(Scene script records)
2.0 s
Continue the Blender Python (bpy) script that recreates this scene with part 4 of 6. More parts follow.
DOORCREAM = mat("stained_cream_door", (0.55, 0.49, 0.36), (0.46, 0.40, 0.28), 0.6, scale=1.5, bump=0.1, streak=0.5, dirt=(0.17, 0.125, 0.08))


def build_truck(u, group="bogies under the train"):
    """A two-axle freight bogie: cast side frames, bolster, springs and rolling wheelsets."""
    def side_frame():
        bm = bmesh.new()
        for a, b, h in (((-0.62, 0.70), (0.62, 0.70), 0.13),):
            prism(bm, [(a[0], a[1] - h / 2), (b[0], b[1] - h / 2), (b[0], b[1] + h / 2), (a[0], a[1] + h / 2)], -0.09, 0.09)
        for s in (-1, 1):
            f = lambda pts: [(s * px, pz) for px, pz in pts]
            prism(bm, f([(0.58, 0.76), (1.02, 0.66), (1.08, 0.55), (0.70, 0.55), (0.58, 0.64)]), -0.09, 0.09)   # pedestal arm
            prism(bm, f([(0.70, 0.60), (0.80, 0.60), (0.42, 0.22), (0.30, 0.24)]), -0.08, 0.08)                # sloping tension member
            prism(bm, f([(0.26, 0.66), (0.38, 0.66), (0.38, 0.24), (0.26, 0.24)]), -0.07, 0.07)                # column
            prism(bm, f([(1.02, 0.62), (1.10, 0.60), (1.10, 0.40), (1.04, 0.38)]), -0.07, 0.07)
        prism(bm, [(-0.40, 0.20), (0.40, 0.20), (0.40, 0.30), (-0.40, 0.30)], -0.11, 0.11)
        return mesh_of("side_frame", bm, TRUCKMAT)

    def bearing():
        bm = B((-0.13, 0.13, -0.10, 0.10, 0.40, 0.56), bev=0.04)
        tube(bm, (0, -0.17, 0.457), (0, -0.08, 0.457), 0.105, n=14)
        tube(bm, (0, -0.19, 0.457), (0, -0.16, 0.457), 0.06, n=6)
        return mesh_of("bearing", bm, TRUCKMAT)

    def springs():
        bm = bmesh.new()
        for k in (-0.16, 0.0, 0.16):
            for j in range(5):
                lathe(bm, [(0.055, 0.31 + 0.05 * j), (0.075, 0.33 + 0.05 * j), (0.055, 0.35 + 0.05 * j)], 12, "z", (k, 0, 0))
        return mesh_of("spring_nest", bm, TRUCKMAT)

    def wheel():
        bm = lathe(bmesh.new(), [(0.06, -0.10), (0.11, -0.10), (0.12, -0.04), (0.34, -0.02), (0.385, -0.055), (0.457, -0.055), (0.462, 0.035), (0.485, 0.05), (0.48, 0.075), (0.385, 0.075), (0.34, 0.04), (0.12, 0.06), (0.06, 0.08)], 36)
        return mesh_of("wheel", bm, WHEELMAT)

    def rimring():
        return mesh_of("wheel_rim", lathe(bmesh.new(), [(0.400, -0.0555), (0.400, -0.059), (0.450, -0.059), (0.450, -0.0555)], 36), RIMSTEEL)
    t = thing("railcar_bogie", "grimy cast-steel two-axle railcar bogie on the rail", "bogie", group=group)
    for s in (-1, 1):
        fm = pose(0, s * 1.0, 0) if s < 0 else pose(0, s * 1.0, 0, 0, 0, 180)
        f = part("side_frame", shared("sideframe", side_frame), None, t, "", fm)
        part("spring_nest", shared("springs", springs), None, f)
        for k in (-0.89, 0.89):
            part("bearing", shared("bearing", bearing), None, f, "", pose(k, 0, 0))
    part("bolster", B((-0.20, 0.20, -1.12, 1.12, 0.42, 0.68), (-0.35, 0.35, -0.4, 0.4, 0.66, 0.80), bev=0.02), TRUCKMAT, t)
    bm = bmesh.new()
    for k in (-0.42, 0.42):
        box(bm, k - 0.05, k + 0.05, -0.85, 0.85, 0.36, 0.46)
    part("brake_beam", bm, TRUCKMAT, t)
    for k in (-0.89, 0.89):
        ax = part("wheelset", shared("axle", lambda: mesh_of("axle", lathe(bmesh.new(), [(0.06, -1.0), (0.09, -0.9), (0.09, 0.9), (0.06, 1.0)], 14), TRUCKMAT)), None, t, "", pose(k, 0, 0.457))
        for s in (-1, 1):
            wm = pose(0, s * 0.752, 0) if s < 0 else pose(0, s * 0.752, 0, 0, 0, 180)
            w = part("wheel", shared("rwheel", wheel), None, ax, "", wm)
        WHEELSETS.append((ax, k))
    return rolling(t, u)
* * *
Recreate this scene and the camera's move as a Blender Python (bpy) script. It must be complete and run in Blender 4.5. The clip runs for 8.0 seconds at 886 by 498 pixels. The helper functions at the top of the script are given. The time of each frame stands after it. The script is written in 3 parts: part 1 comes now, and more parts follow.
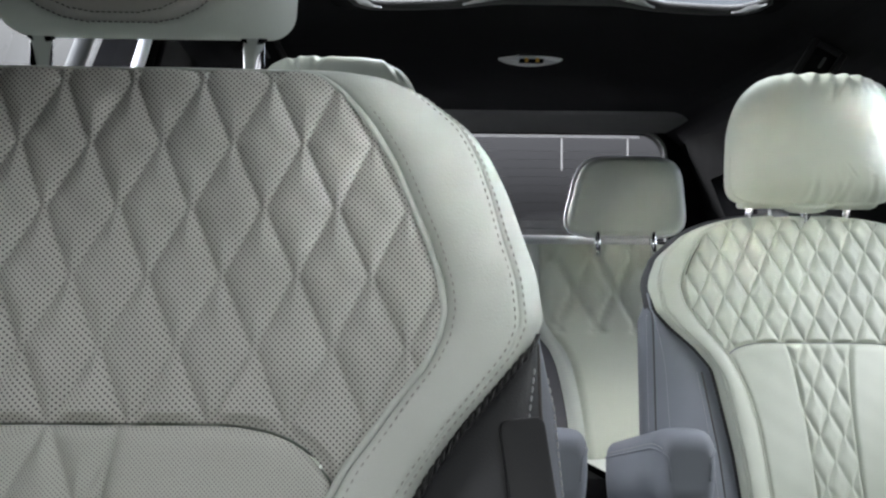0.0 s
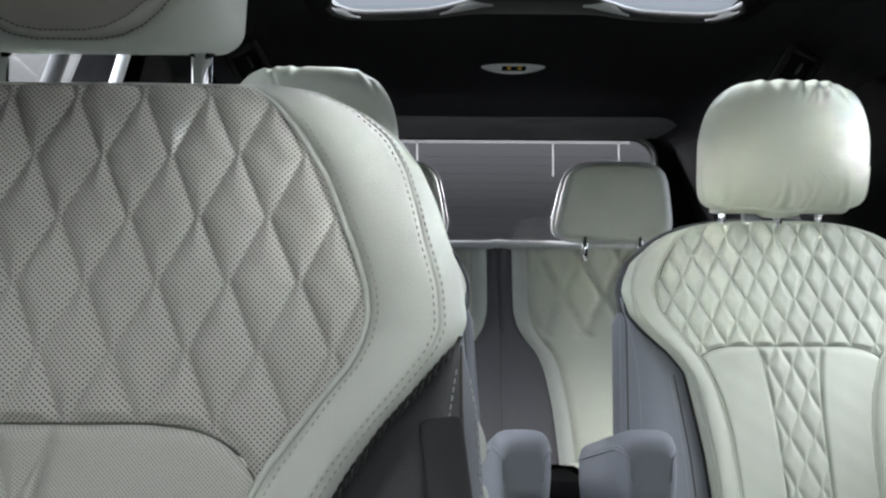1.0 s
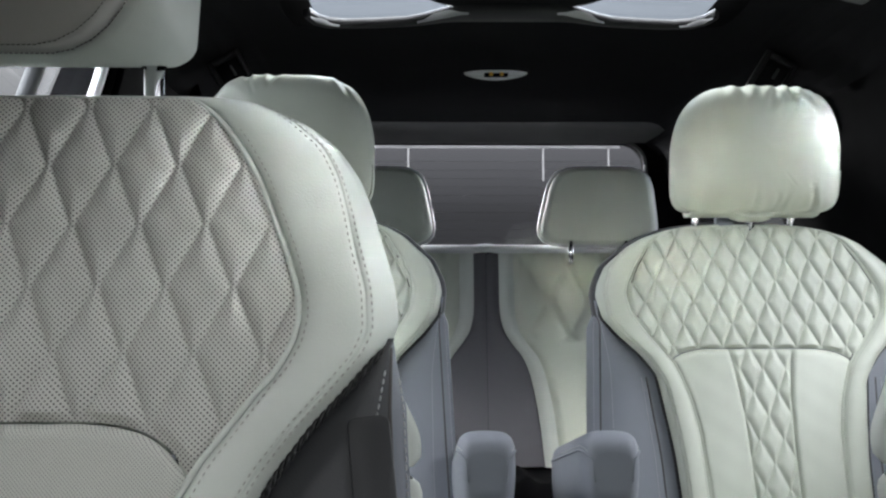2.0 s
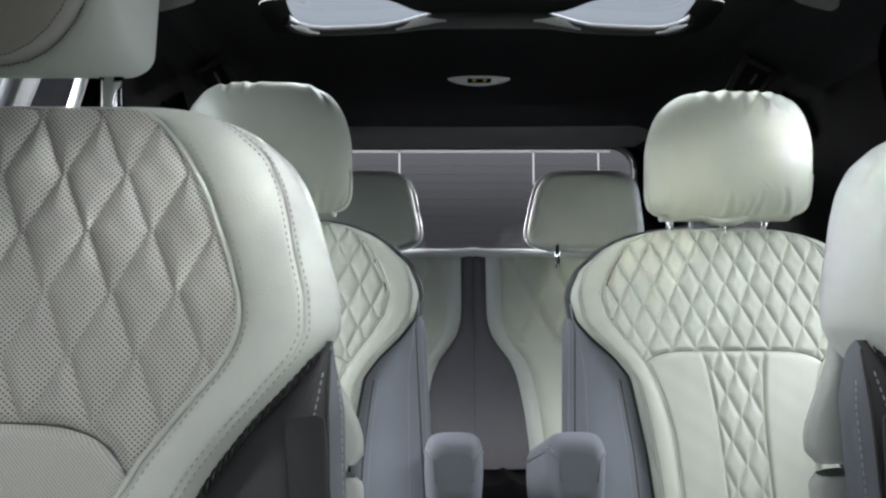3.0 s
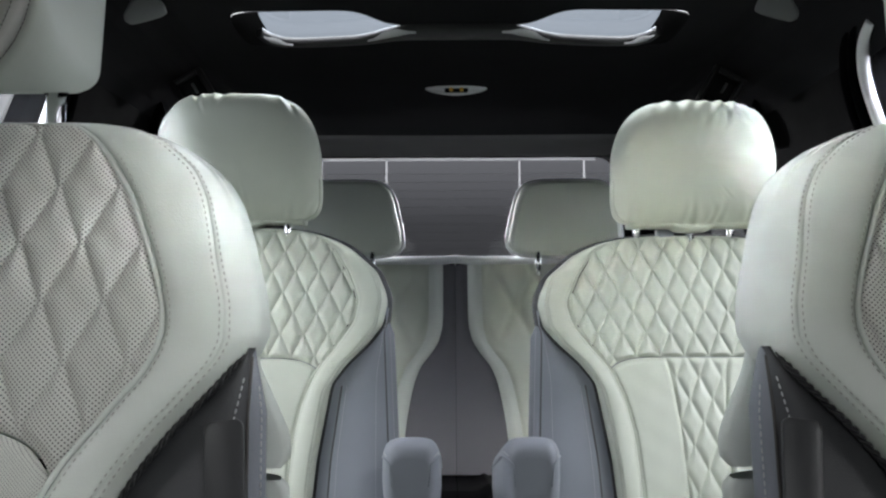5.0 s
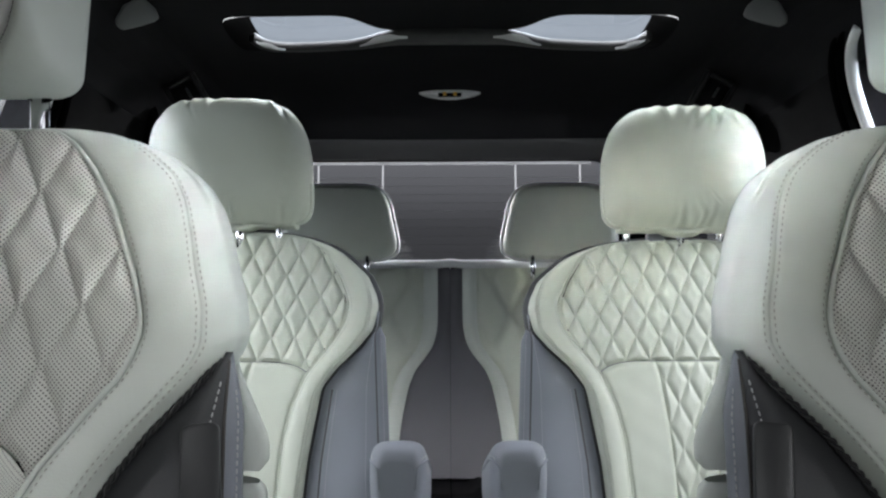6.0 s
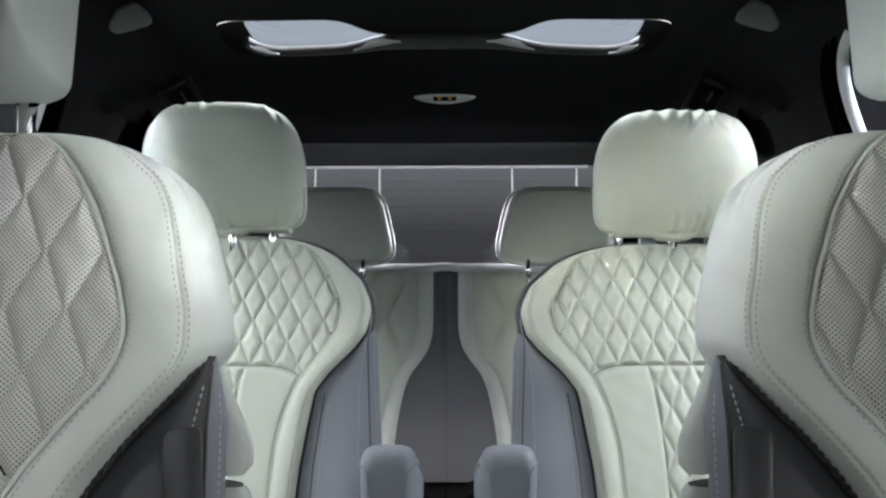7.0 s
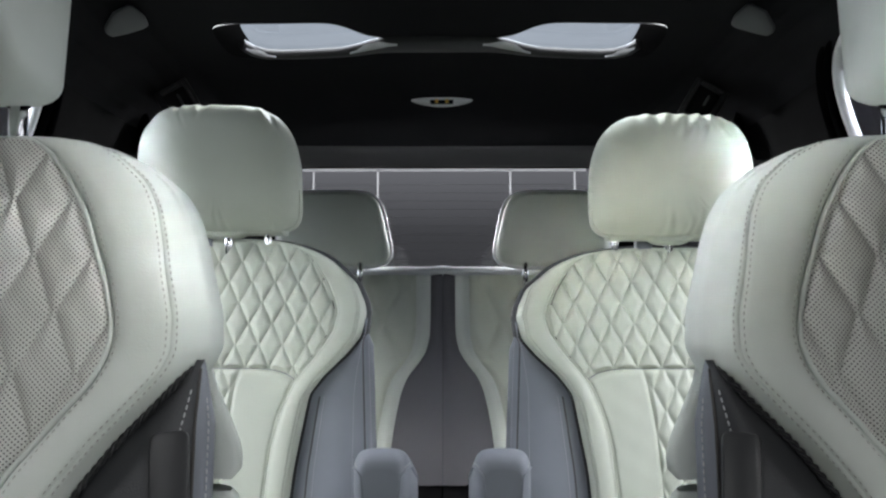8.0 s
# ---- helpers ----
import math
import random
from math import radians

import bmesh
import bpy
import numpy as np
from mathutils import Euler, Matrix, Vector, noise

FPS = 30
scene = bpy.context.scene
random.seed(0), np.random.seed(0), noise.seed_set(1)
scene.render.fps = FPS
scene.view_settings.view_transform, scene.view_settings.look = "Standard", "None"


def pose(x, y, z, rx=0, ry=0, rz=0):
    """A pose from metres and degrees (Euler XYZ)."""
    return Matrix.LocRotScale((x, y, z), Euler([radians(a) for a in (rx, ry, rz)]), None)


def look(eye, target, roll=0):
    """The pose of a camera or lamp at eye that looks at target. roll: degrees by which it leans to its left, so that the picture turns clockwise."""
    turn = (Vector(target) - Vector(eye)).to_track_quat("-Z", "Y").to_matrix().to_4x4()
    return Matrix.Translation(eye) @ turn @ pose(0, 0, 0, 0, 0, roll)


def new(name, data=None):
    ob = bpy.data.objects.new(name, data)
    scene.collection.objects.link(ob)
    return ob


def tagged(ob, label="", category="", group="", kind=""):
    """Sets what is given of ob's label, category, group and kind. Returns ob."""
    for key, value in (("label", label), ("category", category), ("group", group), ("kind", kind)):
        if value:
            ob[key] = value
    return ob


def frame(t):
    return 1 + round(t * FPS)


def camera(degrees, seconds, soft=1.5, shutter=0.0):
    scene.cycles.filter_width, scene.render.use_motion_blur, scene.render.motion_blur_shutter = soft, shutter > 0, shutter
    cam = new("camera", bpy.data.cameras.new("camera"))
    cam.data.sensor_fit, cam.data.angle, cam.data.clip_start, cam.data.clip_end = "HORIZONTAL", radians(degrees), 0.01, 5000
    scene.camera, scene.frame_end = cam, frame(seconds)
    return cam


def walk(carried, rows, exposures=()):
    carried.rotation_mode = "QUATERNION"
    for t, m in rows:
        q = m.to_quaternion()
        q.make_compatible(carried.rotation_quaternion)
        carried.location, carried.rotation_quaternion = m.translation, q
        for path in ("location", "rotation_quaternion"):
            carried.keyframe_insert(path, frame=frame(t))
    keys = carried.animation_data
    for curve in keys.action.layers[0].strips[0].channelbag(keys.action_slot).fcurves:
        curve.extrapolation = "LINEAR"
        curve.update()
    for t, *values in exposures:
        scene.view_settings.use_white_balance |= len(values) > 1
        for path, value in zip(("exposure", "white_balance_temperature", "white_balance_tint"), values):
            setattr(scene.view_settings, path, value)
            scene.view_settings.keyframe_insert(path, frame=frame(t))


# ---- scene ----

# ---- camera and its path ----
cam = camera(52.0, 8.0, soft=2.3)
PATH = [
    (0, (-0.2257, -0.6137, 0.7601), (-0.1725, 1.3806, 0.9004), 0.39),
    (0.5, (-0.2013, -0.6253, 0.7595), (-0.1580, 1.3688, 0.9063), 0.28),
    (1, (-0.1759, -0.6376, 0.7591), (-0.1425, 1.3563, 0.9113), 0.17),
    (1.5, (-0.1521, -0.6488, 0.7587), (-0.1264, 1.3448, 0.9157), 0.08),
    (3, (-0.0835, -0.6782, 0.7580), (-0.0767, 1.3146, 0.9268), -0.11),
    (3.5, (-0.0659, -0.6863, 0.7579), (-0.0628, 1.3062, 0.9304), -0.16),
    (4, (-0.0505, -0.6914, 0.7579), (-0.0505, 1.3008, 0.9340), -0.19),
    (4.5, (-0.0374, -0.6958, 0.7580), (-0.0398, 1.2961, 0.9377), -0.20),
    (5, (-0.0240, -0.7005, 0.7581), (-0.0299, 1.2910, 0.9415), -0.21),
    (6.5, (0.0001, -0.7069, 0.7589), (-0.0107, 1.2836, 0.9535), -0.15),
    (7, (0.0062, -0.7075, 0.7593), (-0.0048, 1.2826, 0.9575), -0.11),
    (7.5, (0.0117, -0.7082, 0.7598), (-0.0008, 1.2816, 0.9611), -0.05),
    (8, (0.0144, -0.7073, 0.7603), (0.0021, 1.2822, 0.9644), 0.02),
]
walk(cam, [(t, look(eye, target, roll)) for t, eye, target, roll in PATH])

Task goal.
Between the line containing "for path in" and the line containing "# ---- scene" lies the part to return. Return it exactly, counting both of those lines.

Final result.
        for path in ("location", "rotation_quaternion"):
            carried.keyframe_insert(path, frame=frame(t))
    keys = carried.animation_data
    for curve in keys.action.layers[0].strips[0].channelbag(keys.action_slot).fcurves:
        curve.extrapolation = "LINEAR"
        curve.update()
    for t, *values in exposures:
        scene.view_settings.use_white_balance |= len(values) > 1
        for path, value in zip(("exposure", "white_balance_temperature", "white_balance_tint"), values):
            setattr(scene.view_settings, path, value)
            scene.view_settings.keyframe_insert(path, frame=frame(t))


# ---- scene ----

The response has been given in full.